Geçen yıl Türkiye 362 milyar dolar ithalat yaptı. Bu ithalatın 125 milyar dolarlık kısmı işlenerek yurtdışına ihraç edildi. Böylece yurtiçinde tüketilen ithal ürünlerin toplam değeri 237 (362-125) milyar dolar oldu.
İhraç edilen 250 milyar dolarlık sanayi ürünleri içinde ithalatın doğrudan ve dolaylı payı %50 varsayılmıştır.
Ekonomi yönetimi: Yurtiçinde tükettiğimiz 332 milyar dolarlık sanayi ürününün %71’i ithal ürünlerden oluşuyor. Peki, değerli TL politikası uygulanırsa enflasyon düşer mi?
Ya da soruyu dolaylı değil doğrudan sorsa: 2024 için ortalama dolar kurunu 36 TL’den 32 TL’ye düşmesini sağlarsak, enflasyonu düşürebilir miyiz?
Ekonomi yönetiminin aklının gerisinde yer alan ithalat analizini bu şekilde ortaya koymuş olduktan sonra tekrar ihracat konusuna dönebiliriz.
İhraç edilen ürünler içinde ithalatın payı %50’yse yurtiçi katma değerin de payı %50’dir. İhracatta önemli olan, toplam rakam değil; ihracat içindeki yerli üretimin oluşturduğu katma değerdir.

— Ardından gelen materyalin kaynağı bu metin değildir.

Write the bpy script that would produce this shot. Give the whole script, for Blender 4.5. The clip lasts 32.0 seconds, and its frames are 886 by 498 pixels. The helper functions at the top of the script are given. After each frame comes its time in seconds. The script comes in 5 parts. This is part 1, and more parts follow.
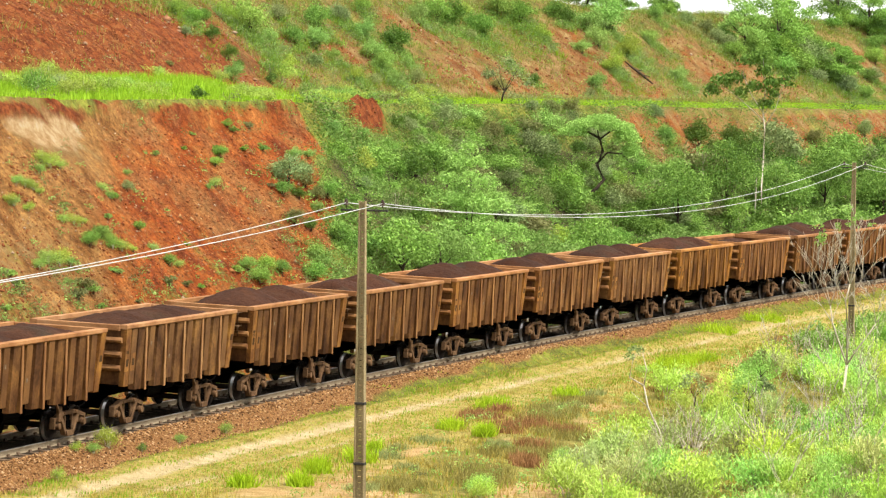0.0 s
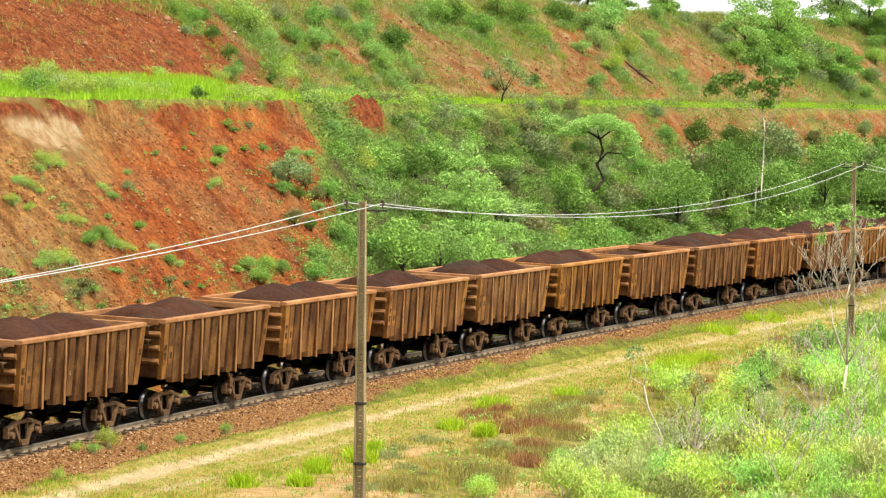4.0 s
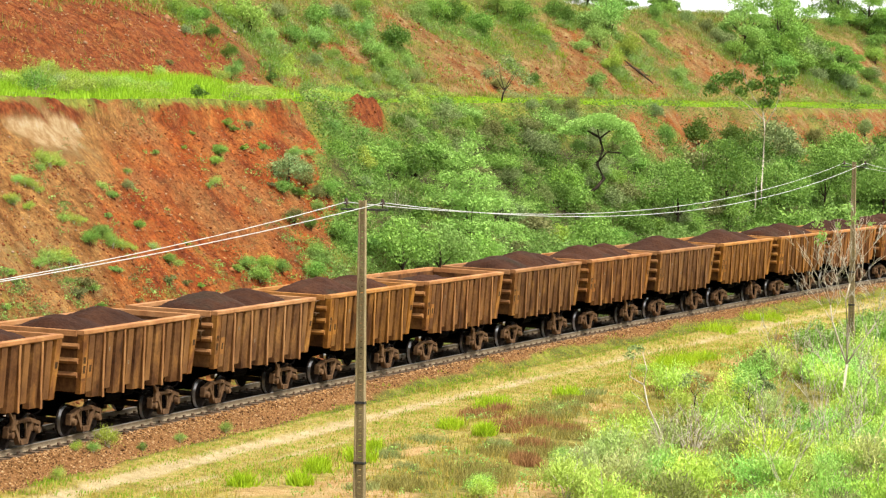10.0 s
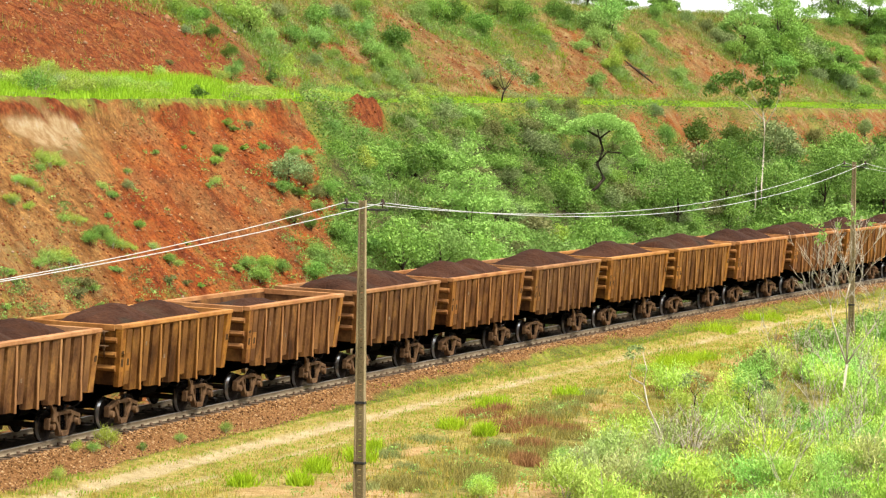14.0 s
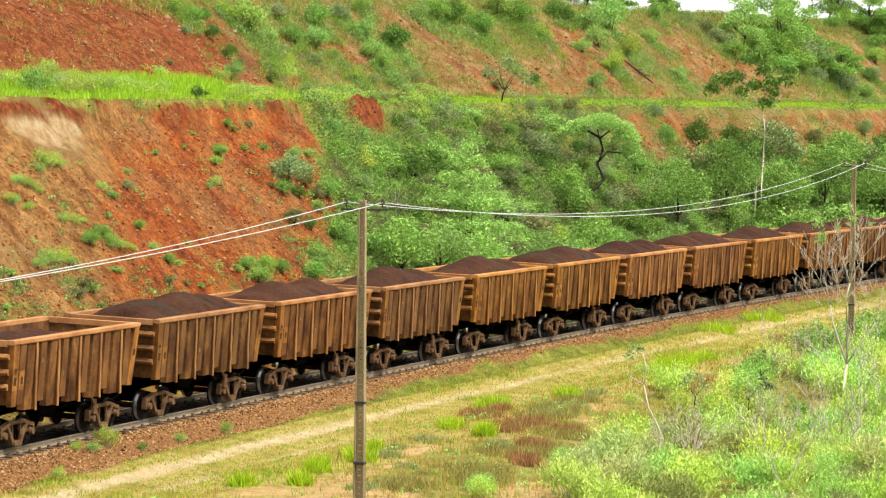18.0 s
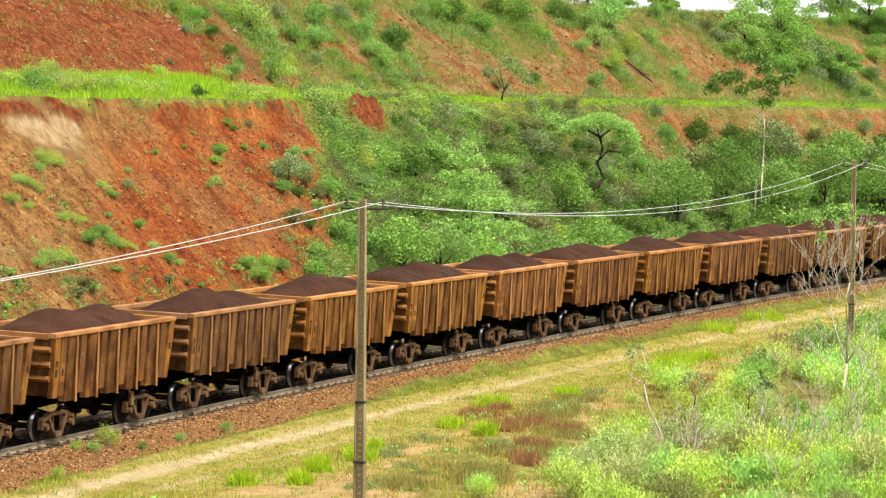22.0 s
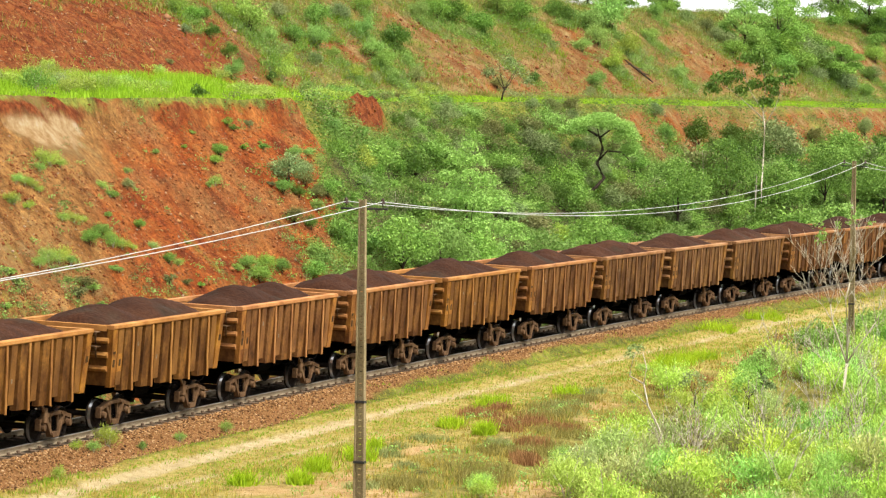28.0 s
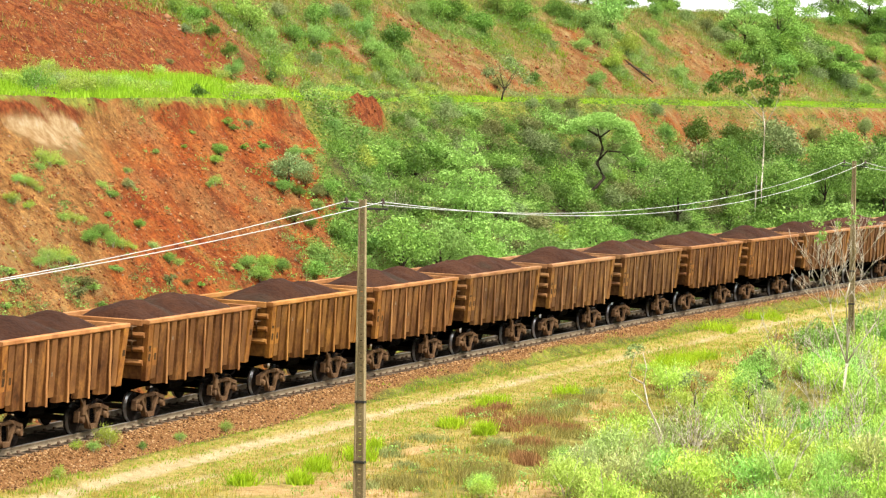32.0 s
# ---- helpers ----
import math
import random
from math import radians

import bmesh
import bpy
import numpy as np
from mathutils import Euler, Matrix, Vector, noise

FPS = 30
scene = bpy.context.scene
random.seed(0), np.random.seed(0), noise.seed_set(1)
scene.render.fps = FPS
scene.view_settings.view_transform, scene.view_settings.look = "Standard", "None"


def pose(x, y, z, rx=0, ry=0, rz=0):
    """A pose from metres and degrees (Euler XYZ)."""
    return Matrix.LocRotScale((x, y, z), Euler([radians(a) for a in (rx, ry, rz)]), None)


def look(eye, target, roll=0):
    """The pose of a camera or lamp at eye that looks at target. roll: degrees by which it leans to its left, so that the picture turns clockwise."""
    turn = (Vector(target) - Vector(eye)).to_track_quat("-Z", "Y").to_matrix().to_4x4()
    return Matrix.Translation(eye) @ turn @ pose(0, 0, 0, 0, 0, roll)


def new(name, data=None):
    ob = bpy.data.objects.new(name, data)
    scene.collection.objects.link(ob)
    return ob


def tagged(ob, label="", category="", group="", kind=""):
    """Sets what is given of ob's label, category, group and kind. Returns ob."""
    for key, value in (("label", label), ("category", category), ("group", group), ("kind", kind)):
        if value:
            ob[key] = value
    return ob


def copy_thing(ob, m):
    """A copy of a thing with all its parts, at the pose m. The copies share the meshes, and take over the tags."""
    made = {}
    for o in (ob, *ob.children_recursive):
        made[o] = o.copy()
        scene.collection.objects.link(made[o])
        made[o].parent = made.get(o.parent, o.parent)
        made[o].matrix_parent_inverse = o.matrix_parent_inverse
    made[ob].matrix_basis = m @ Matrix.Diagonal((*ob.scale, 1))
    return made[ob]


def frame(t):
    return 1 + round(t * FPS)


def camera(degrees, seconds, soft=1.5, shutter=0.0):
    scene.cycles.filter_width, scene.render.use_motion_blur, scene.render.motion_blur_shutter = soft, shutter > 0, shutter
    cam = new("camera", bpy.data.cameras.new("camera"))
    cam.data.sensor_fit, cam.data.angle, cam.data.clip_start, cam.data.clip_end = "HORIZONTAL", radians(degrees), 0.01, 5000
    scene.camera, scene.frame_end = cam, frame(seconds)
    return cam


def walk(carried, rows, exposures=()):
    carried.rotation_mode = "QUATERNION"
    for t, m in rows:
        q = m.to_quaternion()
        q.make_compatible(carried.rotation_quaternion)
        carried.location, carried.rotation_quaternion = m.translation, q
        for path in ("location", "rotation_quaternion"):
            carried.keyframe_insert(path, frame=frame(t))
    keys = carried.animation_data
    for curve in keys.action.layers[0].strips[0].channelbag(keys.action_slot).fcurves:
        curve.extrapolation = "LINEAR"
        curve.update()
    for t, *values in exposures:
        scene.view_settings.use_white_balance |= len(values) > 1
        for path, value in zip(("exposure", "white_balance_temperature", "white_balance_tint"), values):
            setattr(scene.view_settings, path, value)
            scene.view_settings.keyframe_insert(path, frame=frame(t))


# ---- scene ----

2023 yılı için sanayinin ihraç ürünlerindeki payını %50 veya 125 milyar dolar olarak öngörmüştük.
Şu anda %76,4 olan imalat sanayi kapasite kullanım oranı son beş yılda hiç %79’a çıkamadı; son 15 yılda da hiç %80’e ulaşmadı.
Varsayalım ki yurtdışından ihracatçılara sipariş yağdı ve ihracatçılara yönelik sanayinin kapasite kullanım oranı (KKO) %80’e ulaştı.

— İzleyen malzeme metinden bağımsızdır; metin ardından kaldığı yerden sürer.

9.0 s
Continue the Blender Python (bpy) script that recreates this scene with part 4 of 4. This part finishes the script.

%80 KKO’nun sağladığı kapasite artışı %4,71 artış anlamına gelir.
İhracata tahsis edilen imalat sanayinin katma değeri 125 milyar dolardı. Bu durumda üretim kapasitesi 130,9 (125*1,0471) milyar dolara yükselir.
Soru: TL’yi değersizleştirerek, enflasyonun yükselme riskini göze alarak ve mevcut kapasitenin tamamını kullanarak sağlanabilecek azami katma değer 5,9 (130,9-125) milyar dolar mıdır?
Cevap: Evet.
Ekonomi yönetimi: İki yıllığına hiç ihracat artışı yapamazsak, kaybedeceğimiz gelir sadece 11.8 (2*5,9) milyar dolar olur. Acaba bu katkıyı göz ardı edebilir miyiz?
Hatta itirazları savuşturmak için “önümüzdeki iki yılda turizm gelirlerimizi 15 milyar dolar artıracağız” denilse, ne diyeceğiz?
(Bu arada, 60 milyar dolarlık turizm gelirinin 125 milyar dolarlık katma değerden daha çok “kâr” ürettiğini de yeri gelmişken belirteyim)
İhracatı “tabir caizse harcayan” bu tutarlı bakış açısının uzun vadedeki zararlarını asla aklımızdan çıkarmamalıyız. Çünkü hiçbir olguya tek boyutlu olarak bakmak doğru değildir.
İmalat sanayimizi aynısını bugün sıfırdan kurmaya kalksak minimum 770 milyar dolar yatırım yapılması gerekiyor.
Yani bir birimlik katma değer (kâr değil) kapasite yaratmak için en az 3,5 birim sabit sermaye yatırımı yapmak gerekiyor: (220*3,5)
Geçen yıl 53 milyar dolarlık makine ve teçhizat ithal edilmiş. En az bu miktarda yurtiçi yatırım harcaması yapıldığı da kesindir.
Eğer sanayileşmemizin tetikleyicisi ihracatsa, enflasyonla mücadeleye ihracatı kurban etmek doğru bir tercih olmaz.
Öyle görünüyor ki, önümüzdeki dönemde “enflasyon ve ihracat arasında ödünleşme”nin sağlanacağı denge noktasını bulmak, ekonomi yönetiminin en öncelikli görevi olacaktır.